В этом смысле (это я уже излагаю то, как пытался и пытаюсь думать сам) можно говорить о том, что в политической, экономической, социальной истории России ХХ века, даже в быту людей у нас экстраординарные моменты чередуются с моментами рутинными, инерционными. И в этих двух режимах российская история и существует. Никак не удается выйти на некое плато институциональных изменений, имеющих историю и перспективу в будущем и механизмы реализации программы, которые бы выходили за рамки одной группы людей, инициировавших реформаторский сдвиг. Институты — по определению — никогда не могут быть апроприированы какой-то одной группой людей и ограничиваться действиями какого-то одного поколения.

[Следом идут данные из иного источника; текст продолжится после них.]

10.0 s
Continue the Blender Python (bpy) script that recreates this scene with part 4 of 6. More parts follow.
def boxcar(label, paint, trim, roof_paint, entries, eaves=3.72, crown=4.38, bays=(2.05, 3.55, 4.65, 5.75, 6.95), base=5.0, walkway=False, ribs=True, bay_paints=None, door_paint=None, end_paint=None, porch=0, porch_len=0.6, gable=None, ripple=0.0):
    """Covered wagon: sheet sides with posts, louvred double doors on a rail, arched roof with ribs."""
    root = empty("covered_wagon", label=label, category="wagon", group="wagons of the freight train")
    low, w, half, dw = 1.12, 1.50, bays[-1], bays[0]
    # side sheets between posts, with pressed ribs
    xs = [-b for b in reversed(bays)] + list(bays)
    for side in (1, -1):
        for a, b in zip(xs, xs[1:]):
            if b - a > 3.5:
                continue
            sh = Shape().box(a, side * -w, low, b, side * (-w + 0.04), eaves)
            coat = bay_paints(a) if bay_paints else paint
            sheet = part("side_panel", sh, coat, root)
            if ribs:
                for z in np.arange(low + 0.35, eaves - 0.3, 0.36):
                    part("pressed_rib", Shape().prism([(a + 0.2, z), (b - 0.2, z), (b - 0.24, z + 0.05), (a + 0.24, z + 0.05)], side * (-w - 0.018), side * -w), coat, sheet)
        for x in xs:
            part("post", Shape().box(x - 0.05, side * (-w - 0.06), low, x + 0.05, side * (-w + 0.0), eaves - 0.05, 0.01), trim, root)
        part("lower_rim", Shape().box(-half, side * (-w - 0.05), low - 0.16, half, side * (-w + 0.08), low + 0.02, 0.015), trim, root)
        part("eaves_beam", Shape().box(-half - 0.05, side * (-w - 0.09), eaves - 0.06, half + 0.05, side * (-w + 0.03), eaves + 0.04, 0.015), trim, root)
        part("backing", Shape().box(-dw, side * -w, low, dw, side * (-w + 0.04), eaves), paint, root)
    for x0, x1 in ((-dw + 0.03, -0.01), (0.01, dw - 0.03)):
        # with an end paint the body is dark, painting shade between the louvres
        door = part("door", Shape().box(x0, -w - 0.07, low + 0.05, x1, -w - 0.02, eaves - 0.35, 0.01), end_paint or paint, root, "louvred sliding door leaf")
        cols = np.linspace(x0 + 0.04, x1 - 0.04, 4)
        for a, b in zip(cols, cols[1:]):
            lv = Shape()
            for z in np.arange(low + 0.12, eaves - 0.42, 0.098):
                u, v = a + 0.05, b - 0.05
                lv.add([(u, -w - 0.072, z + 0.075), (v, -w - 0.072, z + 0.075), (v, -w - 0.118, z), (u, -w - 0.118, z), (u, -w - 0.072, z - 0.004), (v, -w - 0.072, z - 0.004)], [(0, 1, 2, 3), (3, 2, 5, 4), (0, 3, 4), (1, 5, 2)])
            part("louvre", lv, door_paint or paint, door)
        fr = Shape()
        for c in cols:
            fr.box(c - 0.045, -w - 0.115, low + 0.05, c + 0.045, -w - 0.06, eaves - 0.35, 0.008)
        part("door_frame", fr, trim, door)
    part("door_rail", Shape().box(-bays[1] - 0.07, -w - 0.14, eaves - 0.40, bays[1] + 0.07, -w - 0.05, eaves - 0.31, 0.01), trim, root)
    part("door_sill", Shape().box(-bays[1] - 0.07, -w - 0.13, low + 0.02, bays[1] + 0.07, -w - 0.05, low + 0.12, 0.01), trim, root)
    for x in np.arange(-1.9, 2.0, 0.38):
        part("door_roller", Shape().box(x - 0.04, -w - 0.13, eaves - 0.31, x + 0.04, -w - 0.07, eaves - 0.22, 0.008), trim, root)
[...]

А значит — люди вынуждены ориентироваться на некие общие правила, общий язык, систему права, которые бы индивидуальный эгоизм и групповые пристрастия вводили в общий порядок и не давали бы им разрушать социальное целое.
Так что мы имеем дело с реакцией масс на непродуманные, плохо проведенные, быстро оборвавшиеся реформы, одновременно ударившие по многим группам населения. Кстати сказать, и не по самым бедным. Бедные готовы приспосабливаться, и у них особых надежд на то, что можно что-то изменить, нет. Важно, что реформы ударили по слою интеллигенции, которая была во многом лишена источников средств к существованию, а она единственная имела возможность и навык рефлексировать происходящее, транслировать предметы своей рефлексии.